Nearly 9 years into my marriage, I’ve come to realize that marriage is not about perfection; it’s about growing together through every stage of life. It’s a partnership that requires intentionality and effort from both people every single day. There is no one-size-fits-all approach to marriage, but I’ve learned a few principles that have truly made a difference in my own relationship.

Recently, I attended a marriage seminar that deeply impacted my perspective. The Gottman Institute, renowned for their research on couples, shared some fascinating insights. One key takeaway for me was the importance of the husband's role in the marriage. His actions and decisions have a major influence on the overall health of the relationship and family life. I hadn’t fully realized how significant this dynamic is, but it’s becoming clearer each day.

Another surprising insight was that most divorces are initiated by women. This is often because their emotional “bank account” becomes depleted. When a woman’s emotional needs aren’t being met, frustration builds, and that can eventually cause the relationship to falter. It was eye-opening for me to realize that small, consistent acts of love and affirmation make a huge difference in sustaining a marriage.

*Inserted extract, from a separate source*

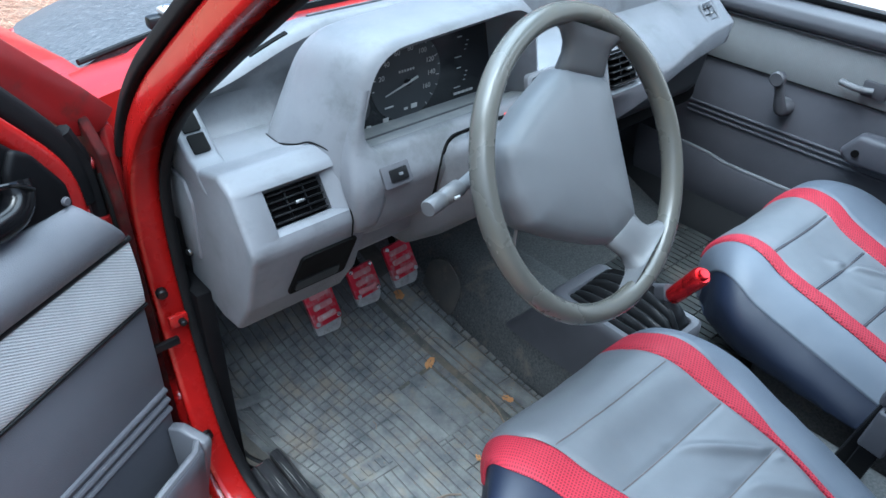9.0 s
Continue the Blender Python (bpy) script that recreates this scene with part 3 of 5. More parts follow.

One powerful way to nurture your relationship is by making “daily deposits” into your partner’s emotional bank account. This means showing love, offering support, and communicating regularly. These small gestures—whether a simple compliment, a hug, or a thoughtful gesture—serve to strengthen your bond over time. Likewise, paying attention to your partner's "bids for affection"—those small moments when they reach out for connection—is crucial. Whether it’s a touch, a question, or simply seeking your attention, acknowledging and responding to these moments helps nurture the relationship.

Understanding each other’s love language is another important tool for strengthening a marriage. The love languages quiz has been invaluable in helping me recognize how my husband receives love versus how I express it. By understanding these differences, we can build a deeper, more meaningful connection.

Love Language Quiz

The more I reflect on this, the more I see that the role of men in marriages is essential. The decisions they make, how they lead, and how they show up for their families have a profound impact on the health and success of the marriage. Today, more than ever, men need to have the tools to be strong, loving leaders in their homes. While women certainly play a huge role in the marriage dynamic, when men rise to this challenge, families thrive.

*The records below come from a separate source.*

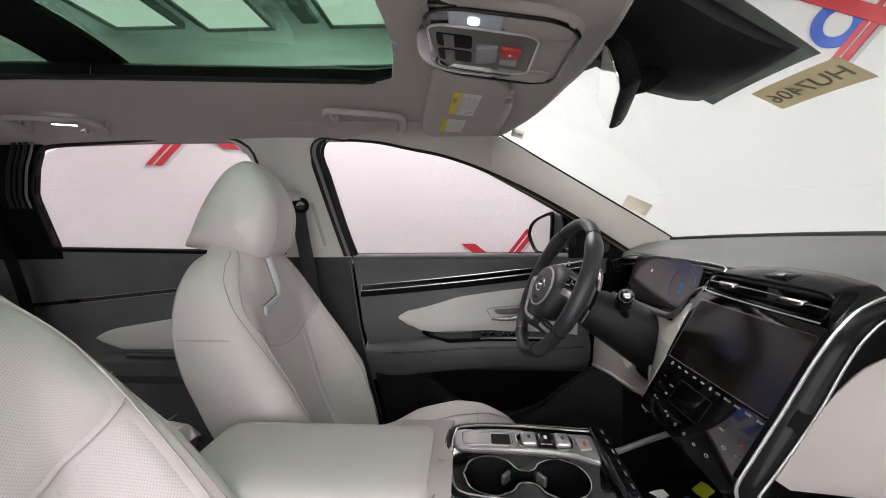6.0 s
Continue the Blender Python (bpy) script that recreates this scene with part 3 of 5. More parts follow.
door = thing("door_front_left", "closed charcoal front door with pale insert and chrome strips", "car door", kind="structure", at=(-0.77, 0.2, 0.42))
part("panel", grid(lambda u, v: (DOOR_X(lerp(0.745, 1.172, v)), lerp(rear_edge(lerp(0.745, 1.172, v)), 0.72, u), lerp(0.745, 1.172, v)), 40, 40, 0.03), DOOR_SKIN, door)
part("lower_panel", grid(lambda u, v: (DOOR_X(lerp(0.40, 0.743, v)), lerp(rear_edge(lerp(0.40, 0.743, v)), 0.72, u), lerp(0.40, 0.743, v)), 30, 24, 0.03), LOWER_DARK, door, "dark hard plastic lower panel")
part("sill_cap", sweep([(-0.748, y, 1.162 + 0.002 * math.sin(y * 4)) for y in np.linspace(-0.222, 0.70, 30)], 0.016, 0.010, seg=14), DOOR_SKIN, door, "soft rounded belt line sill")
part("glass_wiper", sweep([(-0.762, y, 1.170 + 0.002 * math.sin(y * 4)) for y in np.linspace(-0.215, 0.56, 24)], 0.004, 0.004, seg=8), RUBBER, door, "black rubber wiper along the glass")
# the pair of chrome lines with gloss black between
t_lo = lambda y: t_hi(y) - 0.0205
t_hi = lambda y: 1.0585 + 0.085 * (y + 0.197) + 0.042 * (y + 0.197) ** 2
part("gloss_band", strip(-0.195, 0.62, t_lo, t_hi, 0.004, 0.006), GLOSS, door, "gloss black band")
for off in (t_lo, t_hi):
    part("chrome_strip", sweep([(DOOR_X(off(y)) + 0.005, y, off(y)) for y in np.linspace(-0.197, 0.62, 40)], 0.0035, 0.0028, seg=8), CHROME, door, "thin chrome strip")
part("chrome_end", sweep([(DOOR_X(z) + 0.005, -0.197, z) for z in np.linspace(1.038, 1.058, 4)], 0.0035, 0.003, up=(0, 1, 0), seg=8), CHROME, door)
part("trim_shelf", strip(-0.20, 0.62, lambda y: t_lo(y) - 0.022, lambda y: t_lo(y) - 0.003, 0.004, 0.008), BLACK, door)
# pale leaf-shaped insert
i_hi = curve([(-0.066, 0.958), (-0.045, 0.966), (-0.02, 0.970), (0.045, 0.986), (0.146, 1.018), (0.218, 1.030), (0.285, 1.040), (0.40, 1.054), (0.56, 1.070)])
i_lo = curve([(-0.066, 0.930), (-0.045, 0.921), (-0.025, 0.916), (0.02, 0.894), (0.06, 0.889), (0.13, 0.892), (0.26, 0.898), (0.40, 0.890), (0.56, 0.885)])
tip = lambda y: min(1, max(0, (y + 0.066) / 0.034)) ** 0.42
insert = part("insert", strip(-0.066, 0.56, lambda y: lerp(0.944, i_lo(y), tip(y)), lambda y: lerp(0.944, i_hi(y), tip(y)), 0.002, 0.006, 70, 10, 0.006, 1.9), INSERT, door, "smooth pale grey insert")
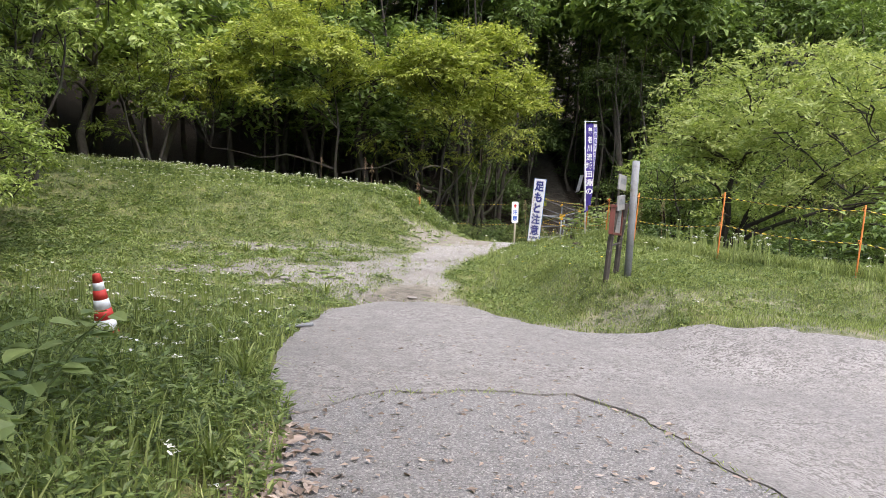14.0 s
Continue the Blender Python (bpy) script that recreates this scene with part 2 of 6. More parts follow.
def foliage(name, dark, light, warm=None, glow=0.35, rough=0.5):
    """Leaves: each its own shade, thin enough to let some light through."""
    m, nt, b = nodes_of(name)
    rnd = nt.nodes.new("ShaderNodeNewGeometry").outputs["Random Per Island"]
    co = nt.nodes.new("ShaderNodeTexCoord").outputs["Object"]
    big = tex_noise(nt, 0.7, 3, 0.6, co)
    fac = calc(nt, "ADD", calc(nt, "MULTIPLY", rnd, 0.6), calc(nt, "MULTIPLY", big, 0.5))
    stops = [(0.2, dark), (0.75, light)] + ([(0.98, warm)] if warm else [])
    col = ramp(nt, fac, stops)
    nt.links.new(col, b.inputs["Base Color"])
    b.inputs["Roughness"].default_value = rough
    tr = nt.nodes.new("ShaderNodeBsdfTranslucent")
    nt.links.new(mix(nt, 1.0, col, (1.0, 1.05, 0.55), "MULTIPLY"), tr.inputs["Color"])
    mx = nt.nodes.new("ShaderNodeMixShader")
    mx.inputs["Fac"].default_value = glow
    nt.links.new(b.outputs["BSDF"], mx.inputs[1])
    nt.links.new(tr.outputs["BSDF"], mx.inputs[2])
    nt.links.new(mx.outputs["Shader"], nt.nodes["Material Output"].inputs["Surface"])
    return m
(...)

Perhaps the most profound takeaway from all of this is the importance of marriage for the next generation. Research shows that children from stable, healthy marriages are more likely to thrive emotionally, socially, and academically. They feel more secure, are less likely to struggle with behavioral issues, and often perform better in school. The National Marriage Project has found that children in homes where parents have strong, healthy marriages experience fewer struggles and do better in life overall. A stable marriage is foundational to a child’s well-being.

Proverbs 22:6 reminds us, "Train up a child in the way they should go, and when they are old, they will not depart from it." The health of our marriage is something our children will carry with them into their own relationships. They learn from what they see. If we want them to grow up understanding love, communication, and sacrifice, we need to model that in our marriage.

This journey of marriage is not about being perfect; it’s about learning, growing, and choosing each other, day after day. Prioritizing our marriage, even in the midst of life’s chaos, is one of the best gifts we can give to ourselves—and to our children.

It’s not always easy, and there are times when it feels easier to walk away. But, I’ve learned that when we invest in our marriages, we invest in our families. And that’s the most worthwhile investment of all.

Praying for strong marriages and bright futures for all of us,
Love,
Steph

Mark 10:9 Therefore what God has joined together, let no one separate.